We ought to be very careful to keep watch on ourselves. When a harbor is full of ships it is easy for them to run against each other, particularly if they are secretly riddled by the worm of bad temper.
St. John Climacus, 4
I have seen my four living children nearly grown. The youngest turns 17 tomorrow (which is quite old as we all know). Her older sisters are in their twenties and married. Her brother is enjoying his first few months of marriage while still in college. When I think of my life with these marvelous people, I am staggered by how quickly years have sped by. I am stricken with grief at the many words which failed to be spoken, and with compunction at many of the words which were.
St. John Climacus, in his classic work, The Ladder, looks at the inner life of monastics. And though they pray more and fast with greater rigor, their life is not categorically different from that of the rest of us. We share, after all, one human nature. And thus it is that we can read the advice from an ancient monastic of the desert and find that it fits our own hearts and the struggles within our own families and social climates.
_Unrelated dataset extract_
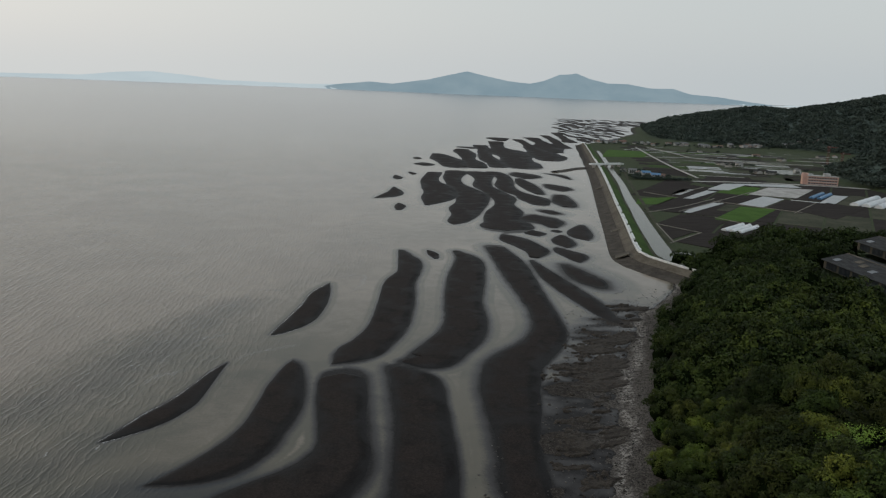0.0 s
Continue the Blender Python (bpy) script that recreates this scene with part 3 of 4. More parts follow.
def foam_edge(sp, parent):
    """A broken line of foam where small waves lap the seaward edge and curl round the outer end."""
    d = np.gradient(sp[:, :2], axis=0)
    d /= np.linalg.norm(d, axis=1)[:, None] + 1e-9
    west = np.stack([d[:, 1], -d[:, 0]], 1)
    west = np.where(west[:, :1] < 0, west, -west)
    sea, land = sp[:, :2] + west * (sp[:, 2:3] + 0.12), sp[:, :2] - west * (sp[:, 2:3] + 0.12)
    outer = sp[:, 1].argmin()                              # the end that meets the waves
    turn = max(3, len(sp) // 5)
    if outer == 0:
        path, way = np.vstack([land[turn:0:-1], sea]), np.vstack([-west[turn:0:-1], west])
    else:
        path, way = np.vstack([sea, land[:-turn:-1]]), np.vstack([west, -west[:-turn:-1]])
    k = np.arange(len(path)) * 1.0
    half = np.clip(0.18 + 0.26 * np_noise(k, 0 * k, 5, 3, len(sp)), 0.06, 0.55) * np.clip(np.sin(np.linspace(0.03, 3.11, len(path))) * 3, 0, 1)
    grid = np.stack([np.c_[path - way * half[:, None] * 0.5, 0 * k + 0.04], np.c_[path + way * half[:, None] * 0.3, 0 * k + 0.035], np.c_[path + way * half[:, None], 0 * k + 0.02]], 1)
    tagged(mesh_object("foam_edge", grid.reshape(-1, 3), grid_faces(len(path), 3), M_FOAM, parent), "thin white line of foam")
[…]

How many words I have spoken in haste with unkindness to one of my children – or my spouse – when there was no provocation! It is to such words that St. John refers when he speaks of the “worm of bad temper.” To awaken in the morning in a bad mood was one of my great indulgences as a teen. It later was curbed when I lived with a group of committed Christians in my early twenties. There was no room for “grumpiness.”
Living with others – particularly with my immediate family – has been the most important crucible of the inner life. It is one thing to be a father – it is another thing to be a father who happens to be a priest. The children with whom you are sharp in the morning have the great spiritual trial of forgiving you and seeing you as a priest later in the day at the altar of God. By God’s grace we learned to beg forgiveness of one another – and I was usually the one who stood first in need of begging. Fortunately my children are good hearted and forgive very willingly.
But the interior world of the heart that our closest relations and associations reveal to us is indeed the great battleground of the faith. St. John the Theologian says it all very simply:
If any one says, “I love God,” and hates his brother, he is a liar; for he who does not love his brother whom he has seen, cannot love God whom he has not seen (1 John 4:20).
Of course there is a world of difference between grumpiness and hate. But hate is a plant that does not flourish in the ground of kindness and meekness. Grumpiness is perhaps a minor thing but can make a fertile soil for far more serious.
I have to quickly recognize that my family has taught me much. One of my children once said to me: “Our family is a lot like a monastery – and you’re the abbot.” I smiled at the time – though it was true. It was the crucible where the love of God was being forged in our hearts. If we could not love our own flesh and blood, how hard it would be to love another.
That two of my children have taken up the cross of being the wives of priests only makes me pray more for them, and to think that my wife clearly set an example that was worth imitating. But each to his own call.
For all of us, in our various states and stages of life, the battleground is much the same. Most of our battles are with matters small and insignificant of themselves. A worm is but a tiny creature! But unless we tend to the battle moment by moment – struggling for love and forgiveness – then something other than love and forgiveness will triumph in our hearts. There is no neutral ground in the heart.
To my daughter who has tolerated me for seventeen years I pray: “Many years!” And ask that Christ “make her yoke easy and her burden light.” And that for all of us, we may take up His cross in our battles (small and great) and triumph over every temptation – even bad tempers!